イヌの酵母様真菌(川崎市多摩区、オダガワ動物病院)
2022.09.14更新
■イヌの酵母様真菌(Cyniclomyces guttulatus)
ご注意
このホームページに記載されている疾患の予後、
薬剤の説明、他の動物病院の処方薬剤、
インターネットに記載されている薬剤などの
電話相談は診療の妨げになりますので
お断りしています。
当院での薬剤希望の方はペットをつれて診療時間内に来院ください。
(写真1)鏡検下で(形態的特徴で診断)確認した酵母様真菌(Cyniclomyces guttulatus)
『メガネケースに入ったメガネ』のような形態をしています。
酵母様真菌(Cyniclomyces guttulatus)は本来はウサギ、げっ歯類の常在菌です。(写真1)
しかし希にイヌにも診られます。ちなみに当院ではネコで見たことはありません。
今回の症例は生後4ケ月のダックスフンドです。ワクチン接種と糞便検査で来院しました。
この症例は下痢、軟便はありませんでした。糞便検査で写真1に示した酵母様真菌(Cyniclomyces guttulatus)が見られました。

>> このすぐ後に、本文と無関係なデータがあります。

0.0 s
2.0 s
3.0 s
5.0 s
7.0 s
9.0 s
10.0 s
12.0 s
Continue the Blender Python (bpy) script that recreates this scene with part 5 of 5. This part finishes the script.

当院ではイヌの酵母様真菌は3ケ月ー6ケ月位の若いイヌに見られることが多いです。
これまでみた症例の半分は症状はありませんが、
残り半分には下痢、軟便、血便が見られますが、激しい症状になったことはありません。
下記のリンク参照
酵母様真菌(Cyniclomyces、sp)の診られるダックスフンド
他の獣医師の見解ではふだんから下痢の多いイヌでも見られるそうです
この酵母様真菌はイヌでは不明なことが多いです。
まず病原性はあるのか、ないのか不明です。
どうして感染したのかも下記のような説があります。
①ウサギの便を誤食したイヌから検出されたケースもあり、経口的摂取したため通過菌なのか、
②もともと健康なイヌの常在菌として存在しているのか、
③下痢の症例に見られるケースあることから日和見感染なのか。
よくわかっていません。
当院の処置として、下痢、軟便のある症例はまず原因の追究、次に止瀉薬、抗真菌剤の投与をしています。それて糞便検査ではいなくなることが多いです。
今回の症例は下痢、軟便もないため2ケ月位整腸剤のみで経過を見ました。イヌは元気で下痢、軟便ありませんが、酵母様真菌はなくなりませんでした。抗真菌剤も考えましたがその後は不明です。